Benefit #7: It Will Make You Stronger
There’s more to strength than spending all day with the heavy iron. By improving your balance, you will be able to work muscle groups that you previously haven’t been able to activate. Often the small stabilizer muscles that work in concert with your ‘star’ muscles (chest, back, thighs) are the difference between success and failure on a lift.
When you train on a Balance Board, the small stabilizer muscles come into play immediately. The imbalance of your position forces them to contract in order to help get you balanced. At the same time, your larger muscles are having to work to keep you stable. When you are exercising on a flat surface, such as the ground, these muscles are not called into play.
You can benefit from the recruitment of your muscles to help keep you balanced by performing some of your traditional weight training and bodyweight resistance exercises on the Balance Board. Doing so will allow you to dramatically increase both the intensity and the effect of the movement.
Doing a push up with your hands on the board while your feet are on the floor will bring all of the stabilizer muscles of your arms and shoulders, as well as your core and even your quads into play. To make the exercise even more demanding (and beneficial) try placing your feet on a second balance board!
Benefit #8: Balance Boards Are Great for Kids, Too
Developing balance and coordination starts from an early age. It’s a marvel to see a toddler master the ability to walk in just a few months. However, many children today lack the basics of body awareness, coordination, and balance needed to perform tasks that were second nature to previous generations.
Training with Balance Boards is an ideal way to help children to develop their confidence in this area. Because Balance Boards resemble skateboards, they have appeal to many youngsters. And, because they are low to the ground, they don’t appear threatening.
Balance Boards are being used in physical education classes around the globe to help children to develop not only their balance and coordination, but also their posture and core strength. They are also proving effective to help children with conditions such as cerebral palsy to improve their coordination. Having a Balance Board in the home and encouraging your youngster to use it will benefit him greatly.
Benefit #9: It Develops the Mind-Muscle Connection
The ability to single-mindedly focus on the task at hand is often what separates success from failure. Nowhere is this more evident than when working out. Many gym goers appear to cruise through their workouts as if they are painting by numbers. They follow a set rep scheme without fully engaging in the work at hand. They have failed to make the vital mind-muscle connection.
Contrast that with a person who has learnt to connect their mind into the workout.
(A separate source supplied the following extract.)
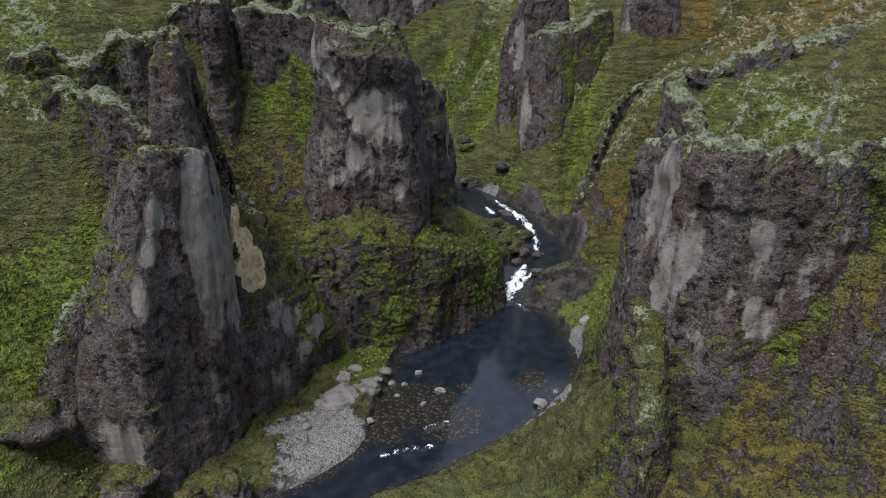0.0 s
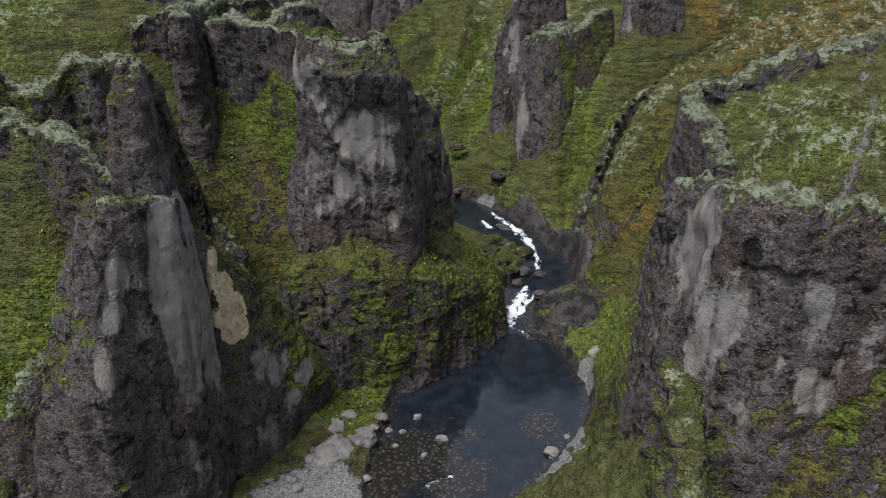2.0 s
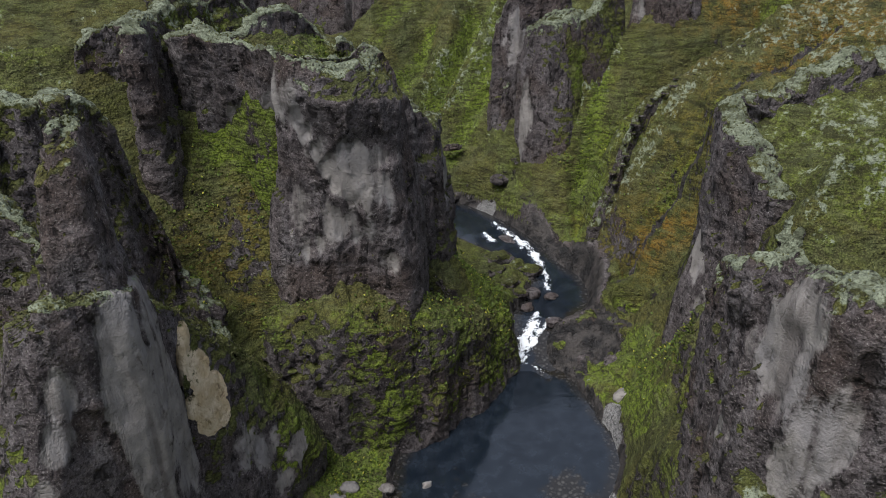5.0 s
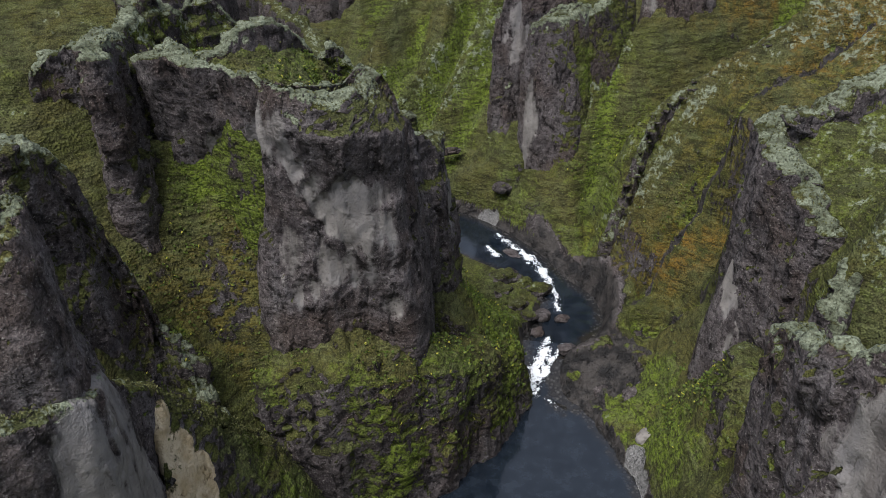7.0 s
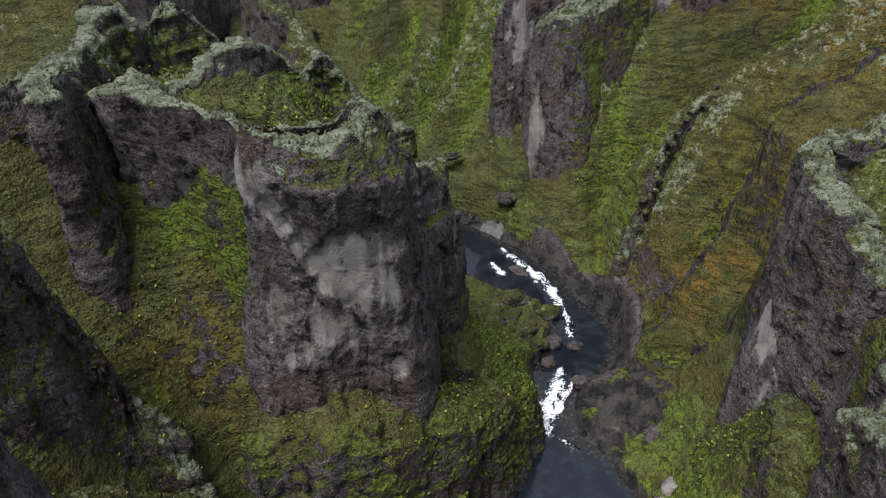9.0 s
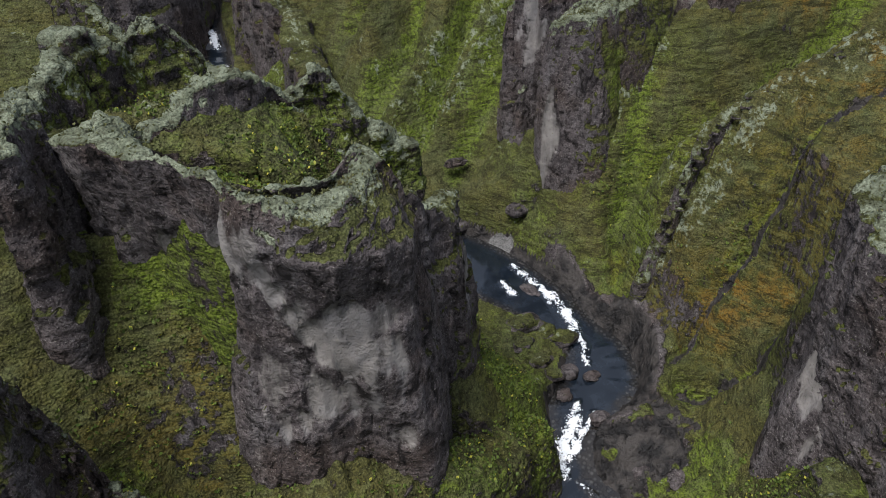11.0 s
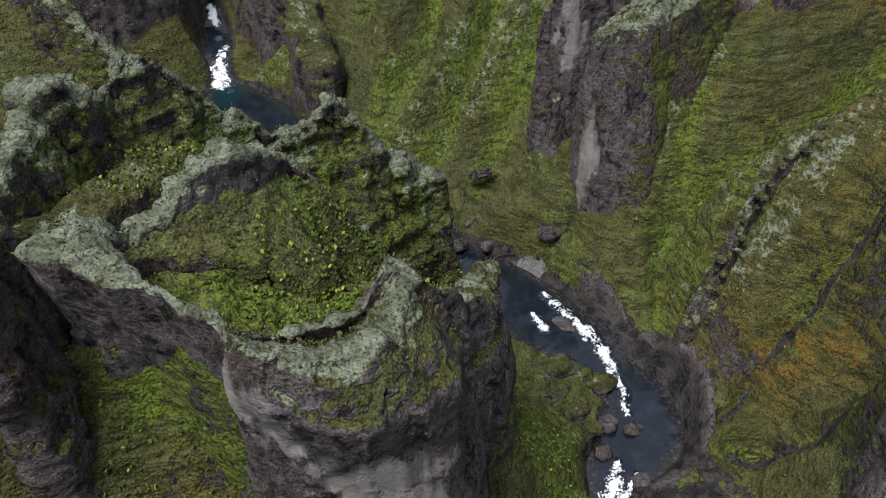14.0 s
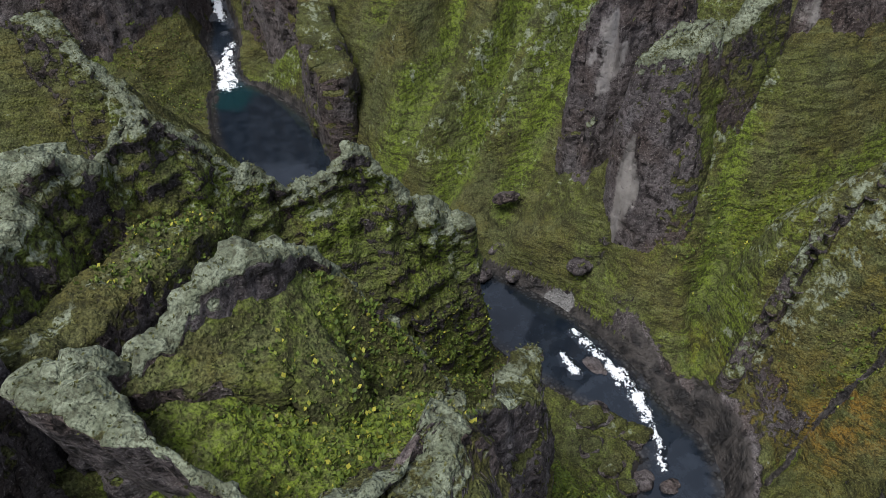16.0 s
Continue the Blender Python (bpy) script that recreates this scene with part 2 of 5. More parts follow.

Their brain is zoned in on the working muscle, they are feeling the contraction and extension and they are self-monitoring their form. They are in the moment and the only thing that matters is successfully completing the set.
Learning to train this way doesn’t come easy. Yet, the Balance Board forces you to do it constantly. You cannot afford to have your mind wander for an instant. Every second on the board requires you to be switched into what your muscles are doing.
By spending time on the Balance Board you will develop your mind-muscle connection, which you will then be able to carry over to the other aspects of your training in order to maximize your results.
Benefit #10: The Balance Board Benefits You in the Water
One of the risks of Balance Board training is falling and injuring yourself on a hard surface. This is especially a concern for people with arthritis, the elderly or those coming back from injury. That’s a major reason why Balance Board training has taken to the water.
Aquatic Balance Board training offers all of the benefits of land balancing. However, when you fall, you will simply be landing on the soft surface of the water. The Balance Boards used for aquatic training are slightly modified to allow them to stay buoyant, but otherwise, are just the same as the ones you’ll find in the gym. The balance board benefits you in the water especially if falling on the ground is a concern for you.